Large Language Models are very good at producing structured output as JSON or other formats. LLM's schemas feature allows you to define the exact structure of JSON data you want to receive from a model.

This feature is supported by models from OpenAI, Anthropic, Google Gemini and others {ref}via plugins <advanced-model-plugins-schemas>.

Understanding JSON schemas

A JSON schema is a specification that describes the expected structure of a JSON object. It defines:

  • The data types of fields (string, number, array, object, etc.)
  • Required vs. optional fields
  • Nested data structures
  • Constraints on values (minimum/maximum, patterns, etc.)
  • Descriptions of those fields - these can be used to guide the language model

Different models may support different subsets of the overall JSON schema language. You should experiment to figure out what works for the model you are using.

Using schemas with LLM

LLM provides several ways to use schemas:

  1. Directly via the command line with the --schema option
  2. Through stored schemas in the database
  3. Via templates that include schemas
  4. Through the {ref}Python API <python-api-schemas>

Basic usage with the command line

To get structured data from a language model you can provide a JSON schema directly using the --schema option:

curl https://www.nytimes.com/ | uvx strip-tags | llm --schema '{
  "type": "object",
  "properties": {
    "stories": {
      "type": "array",
      "items": {
        "type": "object",
        "properties": {
          "headline": {
            "type": "string"
          },
          "short_summary": {
            "type": "string"
          },
          "key_people": {
            "type": "array",
            "items": {
              "type": "string"
            }
          }
        },
        "required": ["headline", "summary", "key_people"]
      }
    }
  },
  "required": ["stories"]
}' | jq

This example uses uvx to run strip-tags against the front page of the New York Times, runs GPT-4o mini with a schema to extract story headlines and summaries, then pipes the result through jq to format it.

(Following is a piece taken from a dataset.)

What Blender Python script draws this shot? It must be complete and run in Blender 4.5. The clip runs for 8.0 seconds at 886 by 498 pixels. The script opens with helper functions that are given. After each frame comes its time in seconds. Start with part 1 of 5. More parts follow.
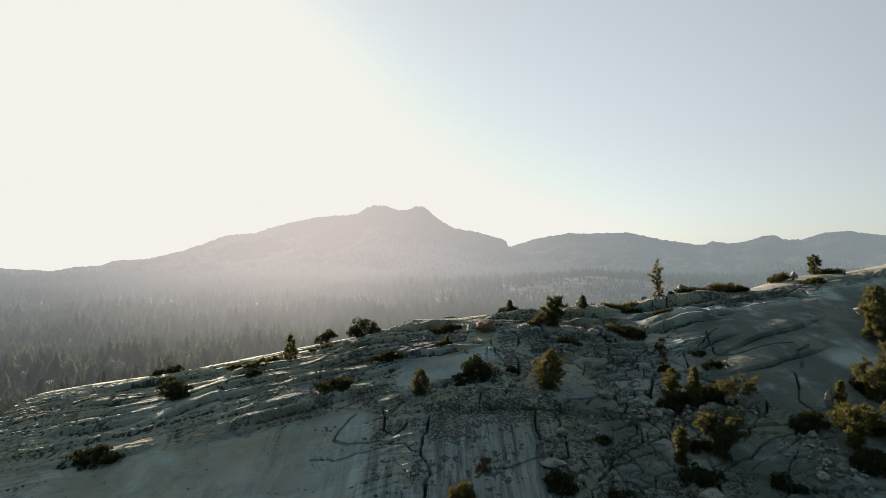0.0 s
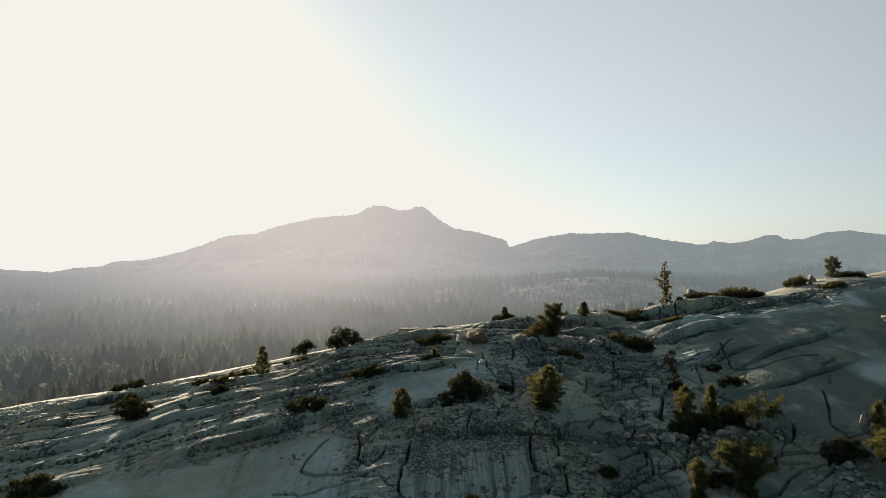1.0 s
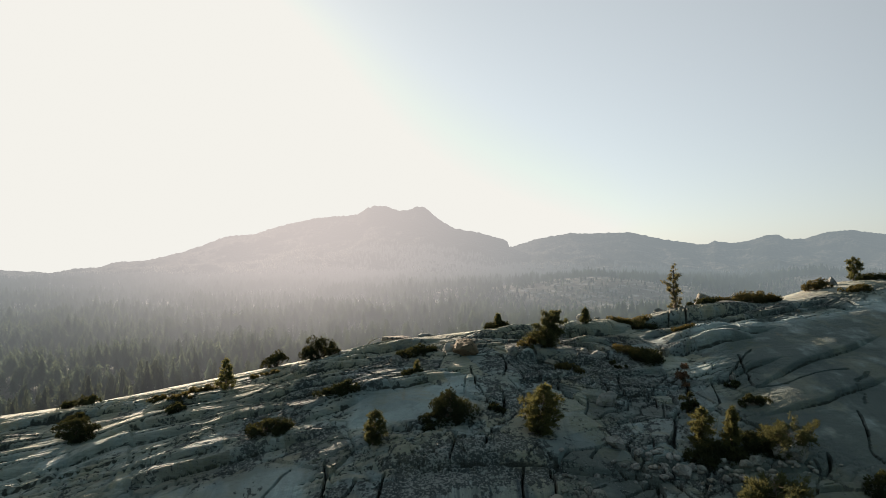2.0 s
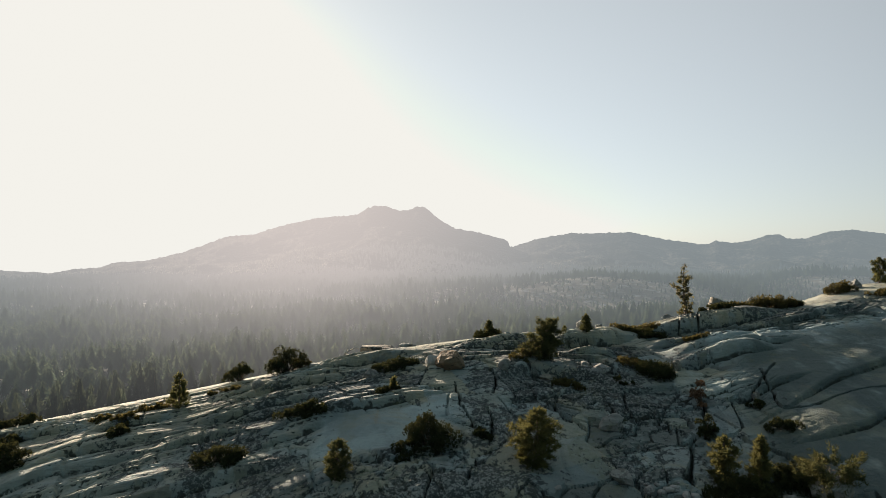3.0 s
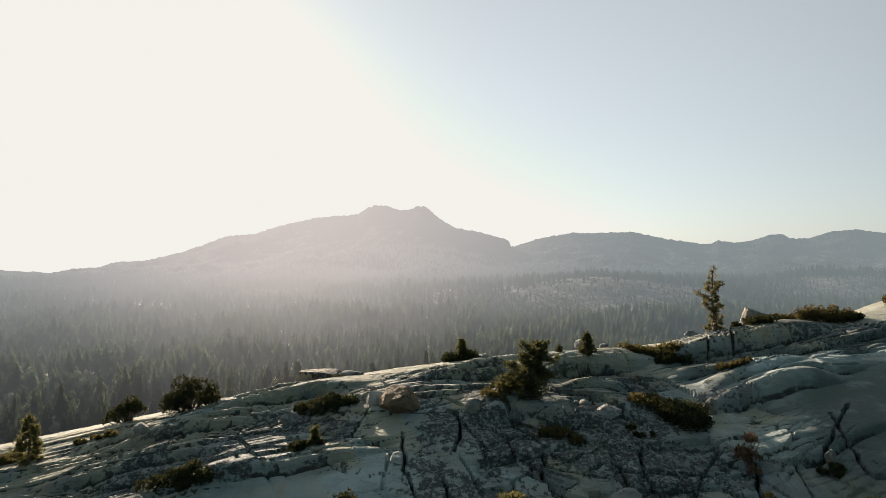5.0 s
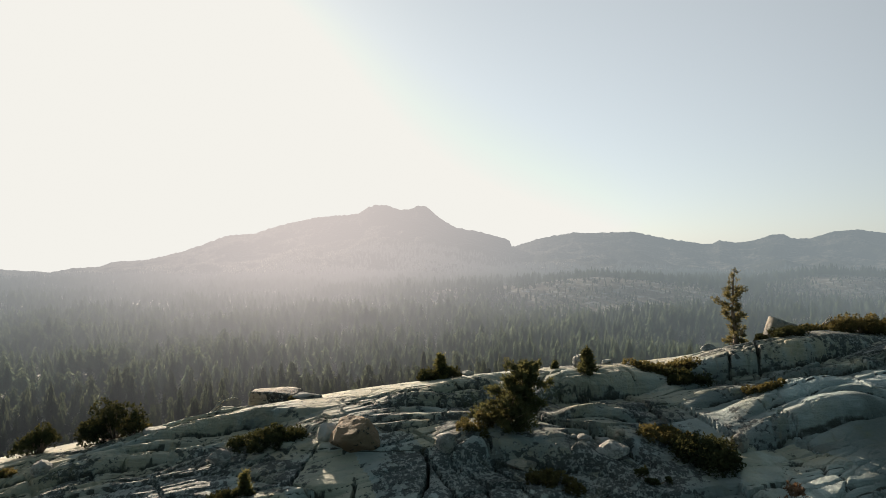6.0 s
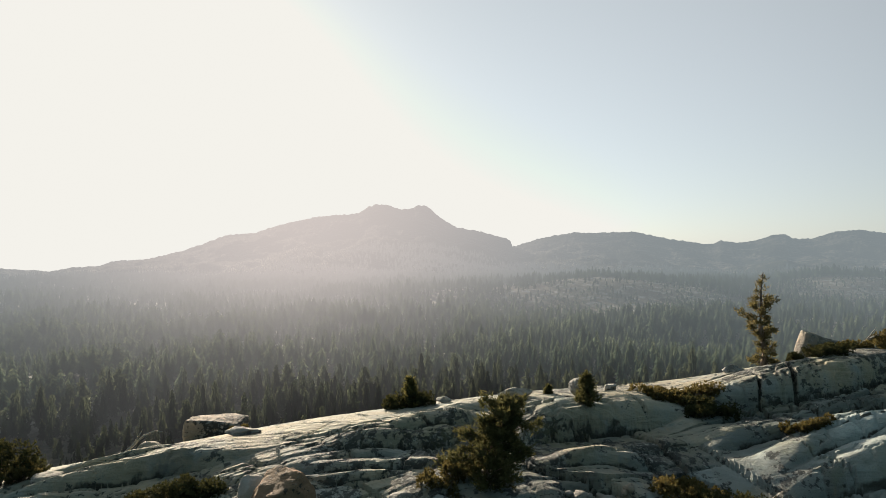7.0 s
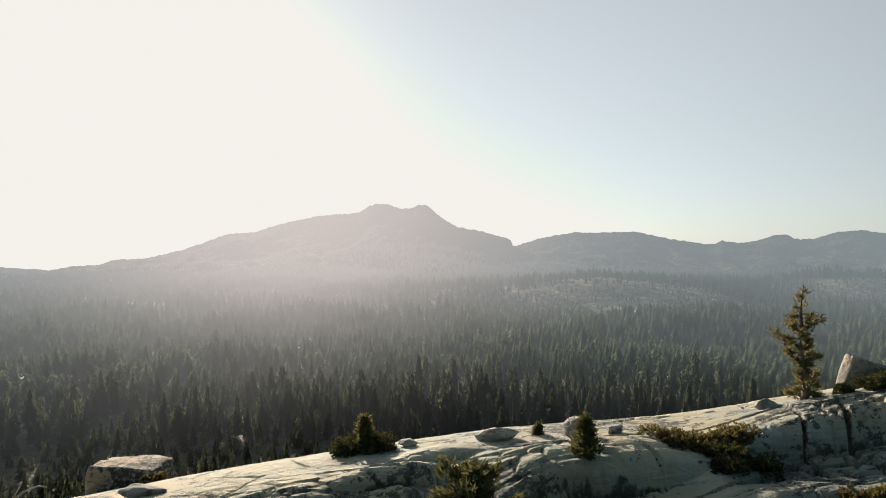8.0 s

This will instruct the model to return an array of JSON objects with the specified structure, each containing a headline, summary, and array of key people mentioned.

Alternative schema syntax

JSON schema's can be time-consuming to construct by hand. LLM also supports a concise alternative syntax for specifying a schema.

A simple schema for an object with two string properties called name and bio looks like this:

name, bio

You can include type information by adding a type indicator after the property name, separated by a space.

name, bio, age int

Supported types are int for integers, float for floating point numbers, str for strings (the default) and bool for true/false booleans.

To include a description of the field to act as a hint to the model, add one after a colon:

name: the person's name, age int: their age, bio: a short bio

If your schema is getting long you can switch from comma-separated to newline-separated, which also allows you to use commas in those descriptions:

name: the person's name
age int: their age
bio: a short bio, no more than three sentences

This format is supported by the --schema option. The format will be detected any time you provide a string with at least one space that doesn't start with a { (indicating JSON):

llm --schema 'name,description,fave_toy' 'invent a dog'

To return multiple items matching your schema, use the --schema-multi option. This is equivalent to using --schema with a JSON schema that specifies an items key containing multiple objects.

llm --schema-multi 'name,description,fave_toy' 'invent 3 dogs'

The Python utility function llm.utils.build_json_schema(schema) can be used to convert this syntax into the equivalent JSON schema dictionary.